Stated goal: Retype all of the listing exactly, passing over any picture you find.

Dataset section:
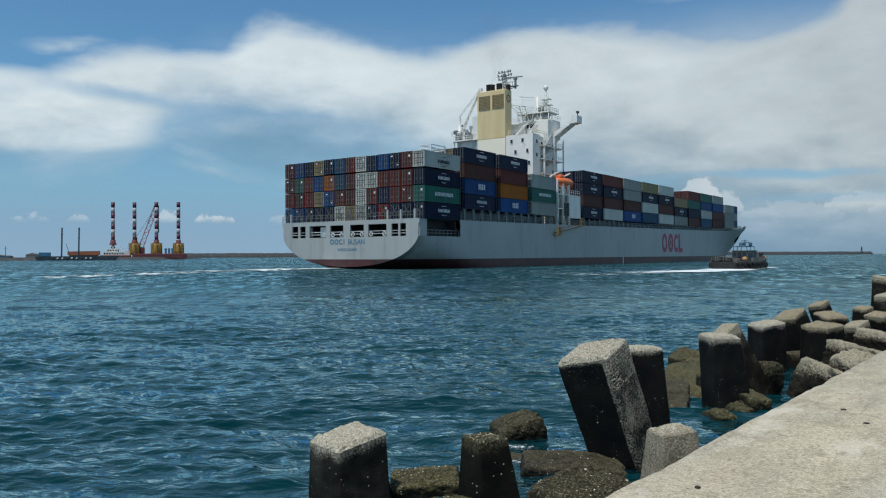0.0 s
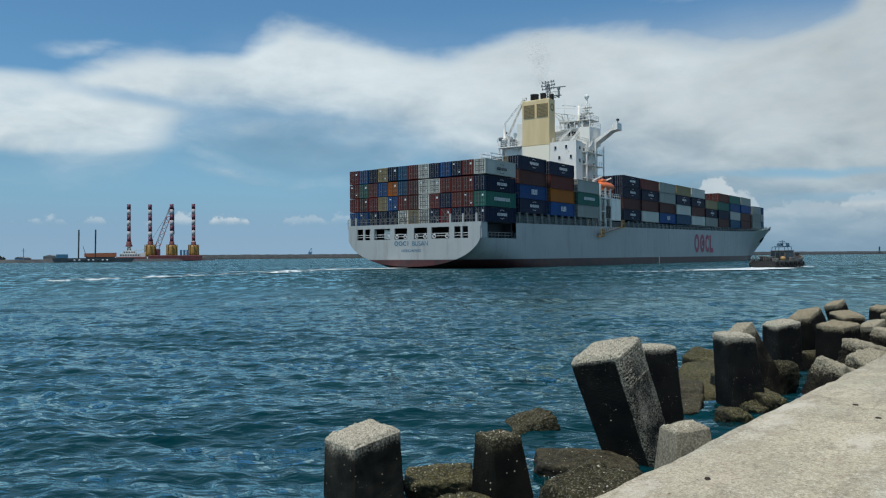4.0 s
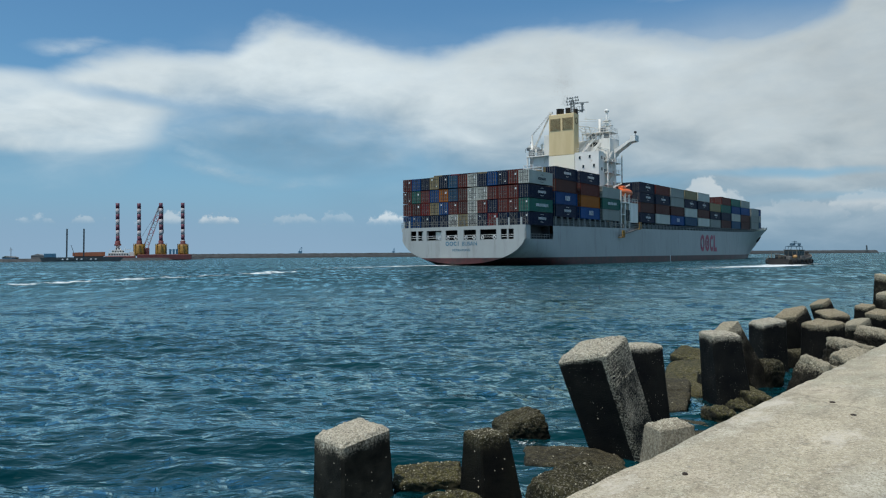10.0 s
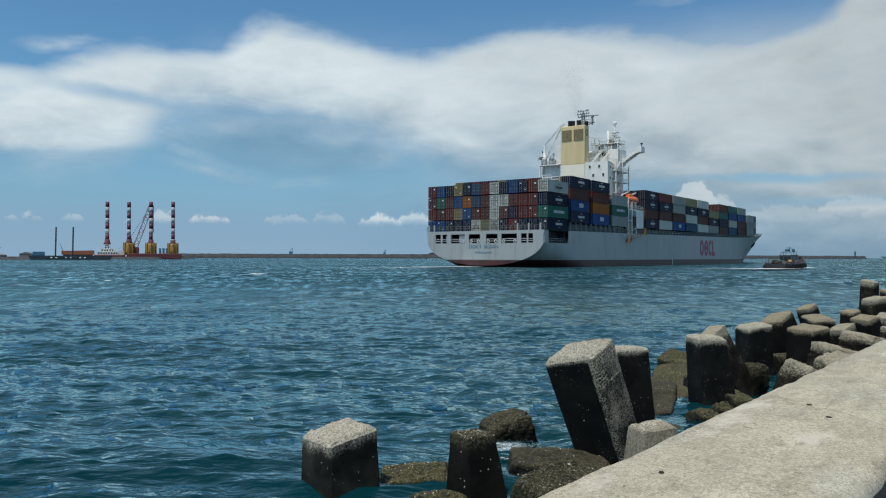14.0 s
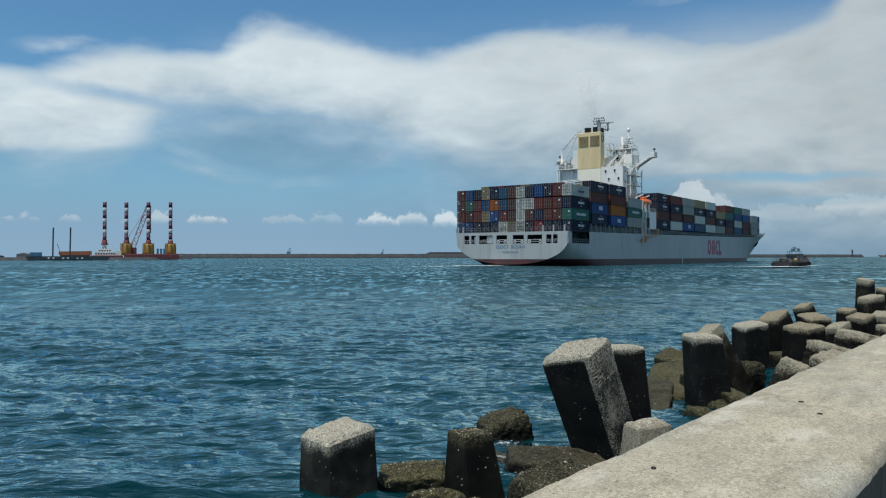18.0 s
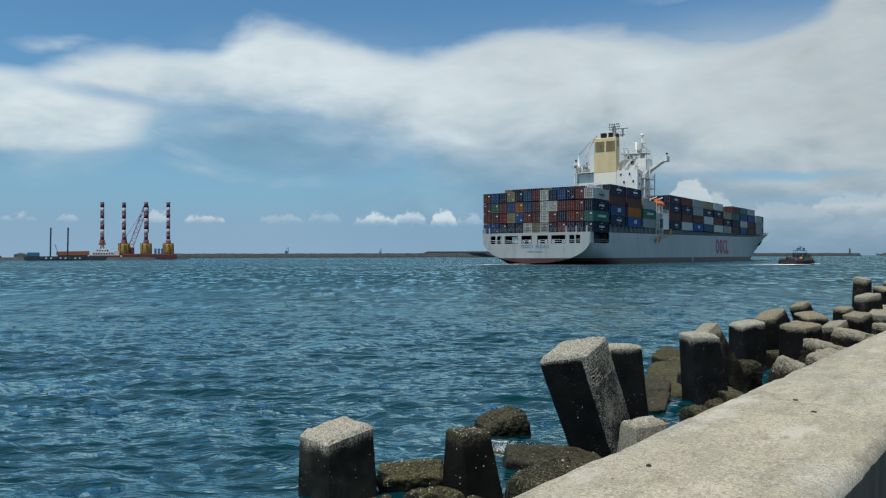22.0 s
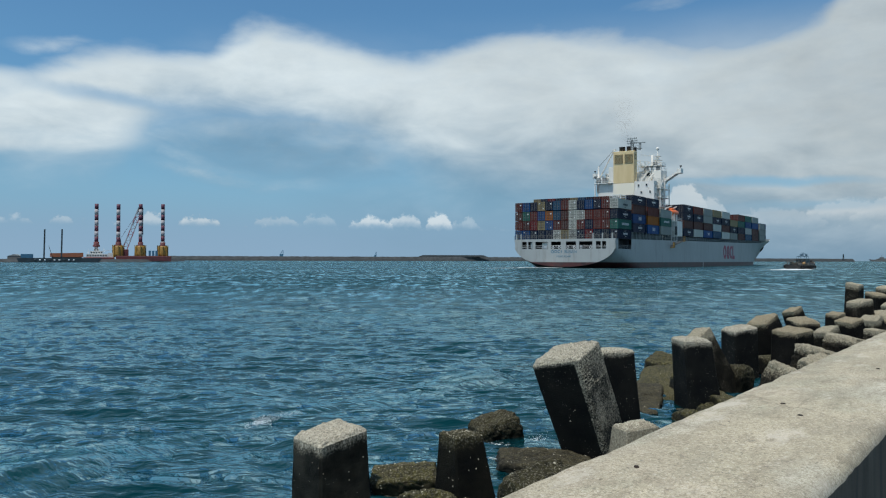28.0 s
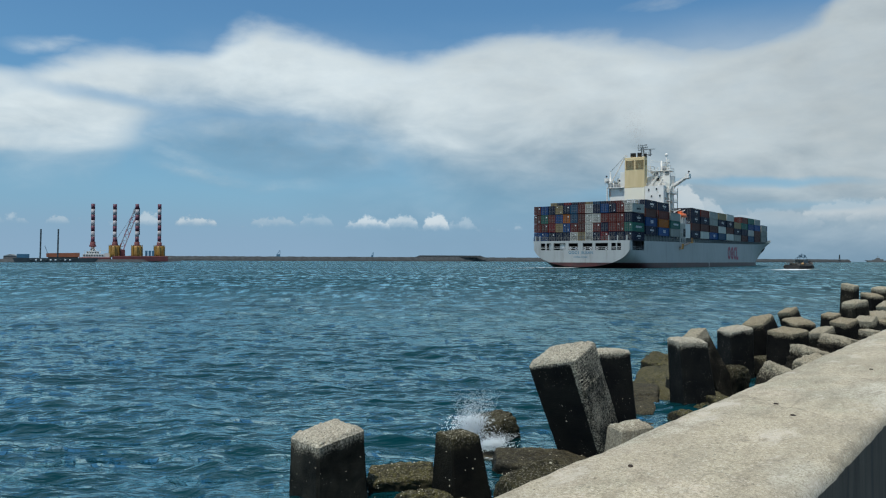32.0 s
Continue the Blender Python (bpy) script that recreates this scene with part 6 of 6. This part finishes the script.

Output for this exercise:
0.0 s
4.0 s
10.0 s
14.0 s
18.0 s
22.0 s
28.0 s
32.0 s
Continue the Blender Python (bpy) script that recreates this scene with part 6 of 6. This part finishes the script.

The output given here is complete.